The Central Board of Direct Taxes (CBDT) plan to clear all refunds of assessment year 2010-11 and the current fiscal and the subsequent admission by the Revenue Secretary that this move should be “moderated” in keeping with the actual performance in direct tax collections have dampened many an ordinary tax payer looking for legitimate tax refund from the system.

The note of caution spelt out by the Revenue Secretary, Mr Sunil Mitra, at the Annual Conference of Chief Commissioners and Director-General of Income Tax here that is predicated on a likely drop in direct taxes target of Rs 5.32 lakh crore owing to unrelenting inflation and contraction in growth, is quite understandable.

Date limit

Set against this sober note, the ground reality is that the law stipulates that return of income received in a particular financial year could be processed up to the end of next financial year, by which the statutory limit to process tax returns and release refunds for the current fiscal is March 31, 2013.

As the direct tax receipts in recent years has been exceptionally buoyant even when there was economic slowdown, several innovative schemes such as opening a Centralised Processing Centre (CPC) at Bangalore with two more such CPCs at Manesar and Pune and another in the Eastern region under way, e-filing of returns and refund banker scheme, have all been set off by the tax authorities to ensure refunds expeditiously.

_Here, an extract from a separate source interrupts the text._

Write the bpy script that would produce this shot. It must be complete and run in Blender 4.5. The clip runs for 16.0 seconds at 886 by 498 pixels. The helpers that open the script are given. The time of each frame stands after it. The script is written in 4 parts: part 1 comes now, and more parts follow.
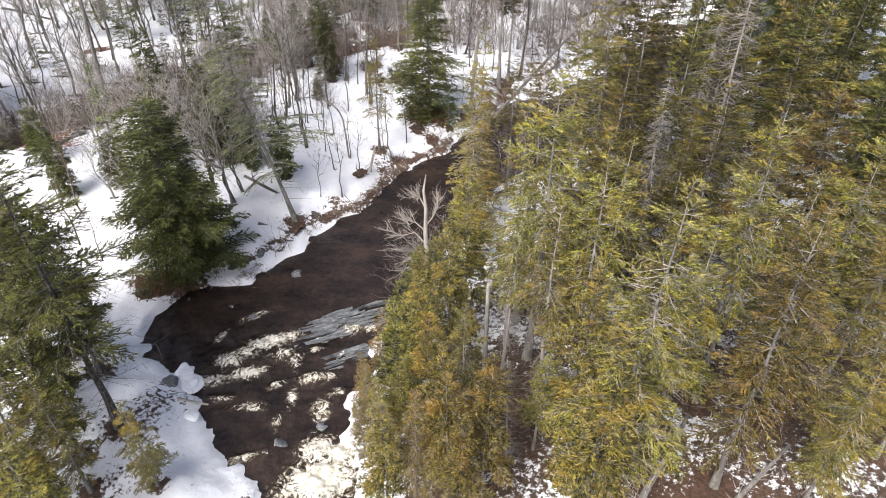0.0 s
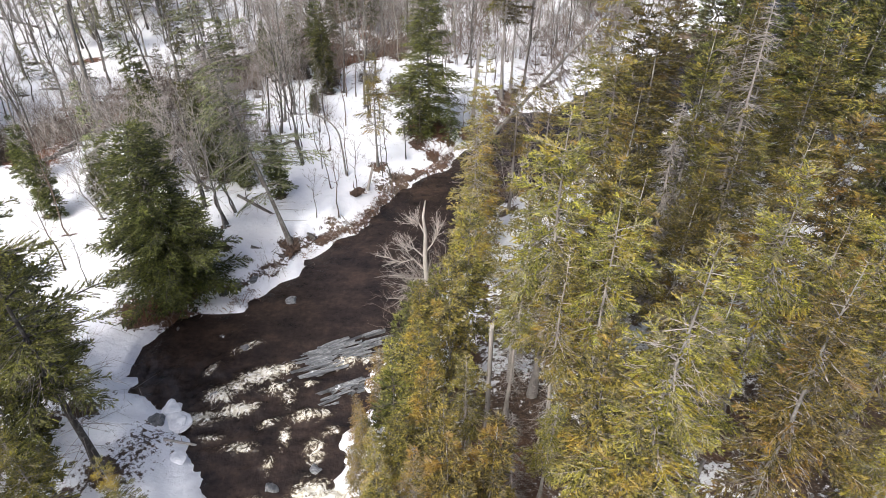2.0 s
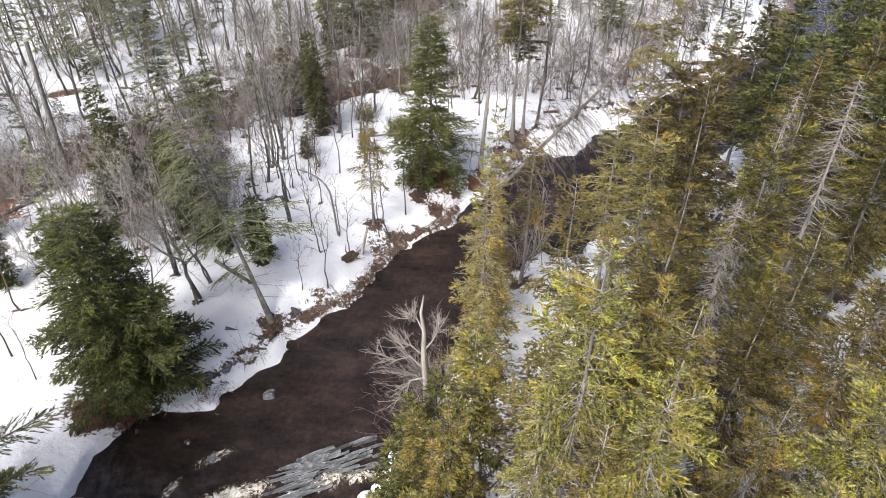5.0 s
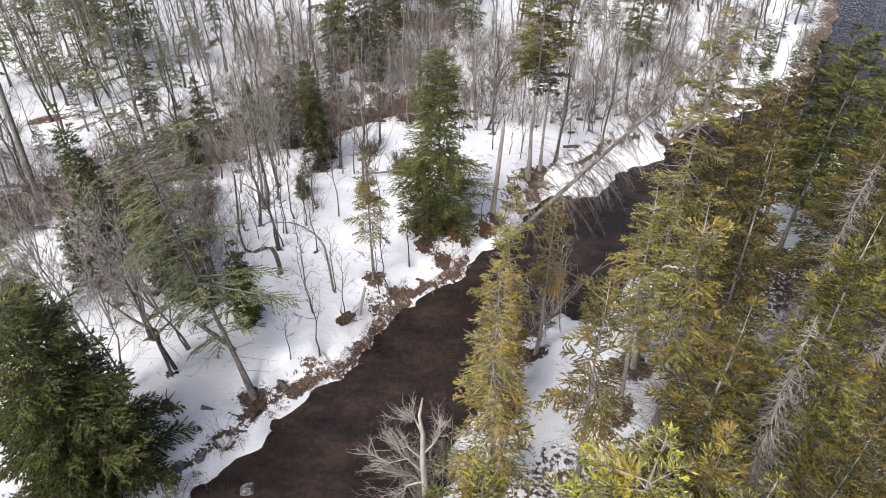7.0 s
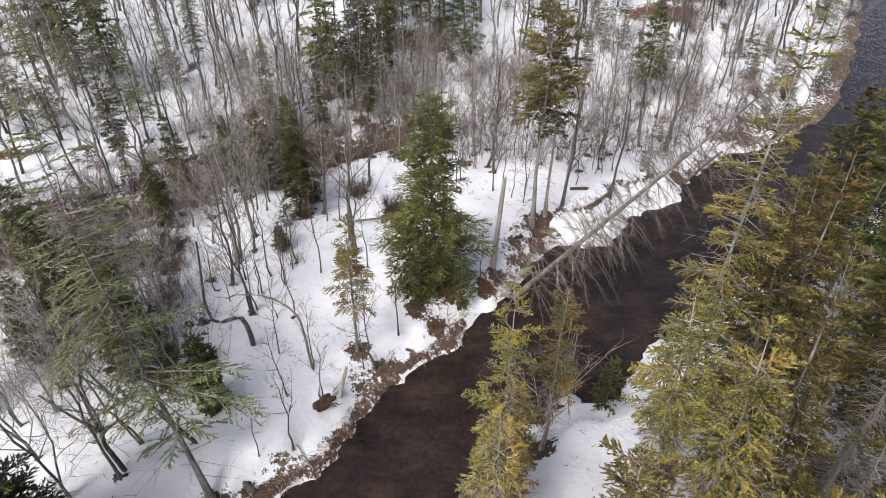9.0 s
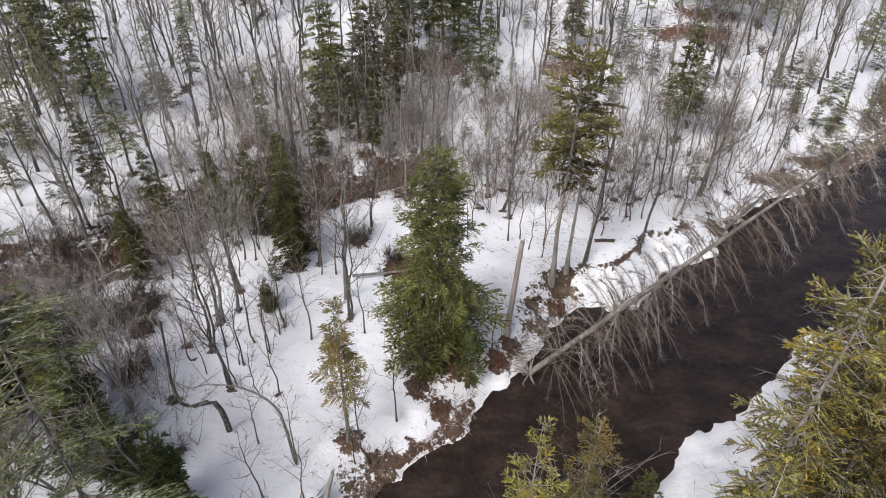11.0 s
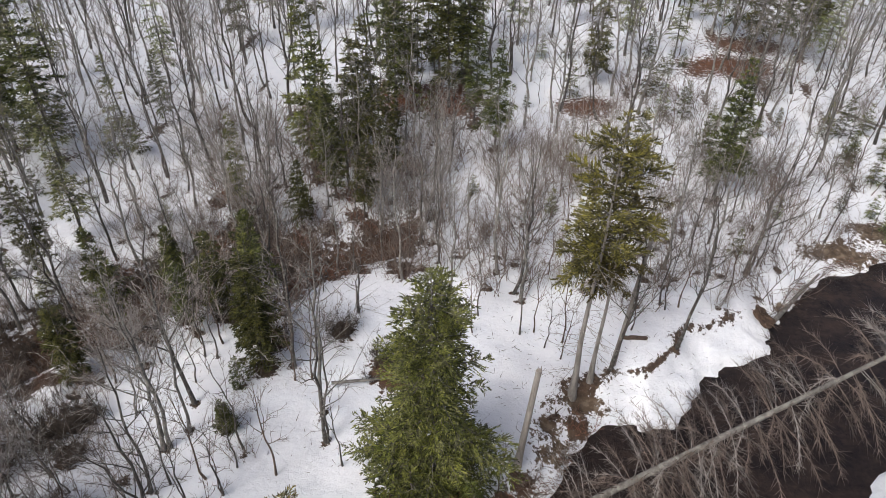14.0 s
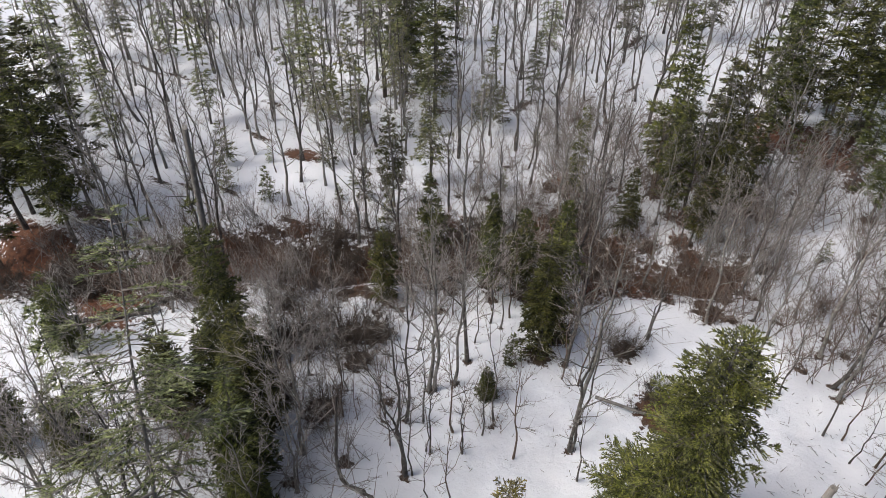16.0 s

While all these innovative schemes in place in recent time have given the requisite relief to the taxpayers looking for faster settlement of tax returns and the refund realisation if any, the reality is way behind these reassuring measures as many taxpayers could dolefully admit to the inordinate delay in receipt of refunds filed years ago.

OECD example

Interestingly, the Indian tax authorities could take a leaf out of the experience of rich countries, even as India is already a member of G-20 and is keen on joining the club of rich world by 2020. The Paris-based inter-governmental think tank of rich countries, the Organisation for Economic Cooperation and Development (OECD) through its Committee on Fiscal Affairs which has set up the Forum on Tax Administration (FTA), has come out with a monograph on tax repayments. Though this report has a wonted caveat that national revenue bodies face a varied milieu within which to administer their taxation system, it rightly states that “a key activity in the administration of taxation systems is the effective management of tax refunds, repayments and credits, otherwise known as tax repayments.”

Service delivery

Though it has several recommendations, the most relevant to India pertains to service delivery. Being an information technology superpower, India should reap in improvements in technology which have enabled revenue bodies to reduce costs of service by interacting with taxpayers through digital channels. As the FTA found, this also produces service improvements for taxpayers requesting repayments by reducing the processing time, providing better certainty of accuracy and outcome and reducing the administrative burden. It has aptly asked revenue bodies elsewhere to encourage the shift to electronic channels for repayments through differentiating service standards for electronic interactions as compared to paper or mandating the use of electronic channels for selected segments or groups of taxpayers.

Auditors to whom Business Line spoke endorse this pragmatic view because though penetration of personal computer is not universal across the country and its use is also not ubiquitous due to access constraints, the taxpaying community of a fraction of hardly three million out of the country's huge population of one billion plus could manage to file e-returns and get comforted by receiving refunds through electronic bank transfer. This way, they said, the need for making personal visits to auditors or to the tax department to seek the status of their returns and to get the release order could be obviated.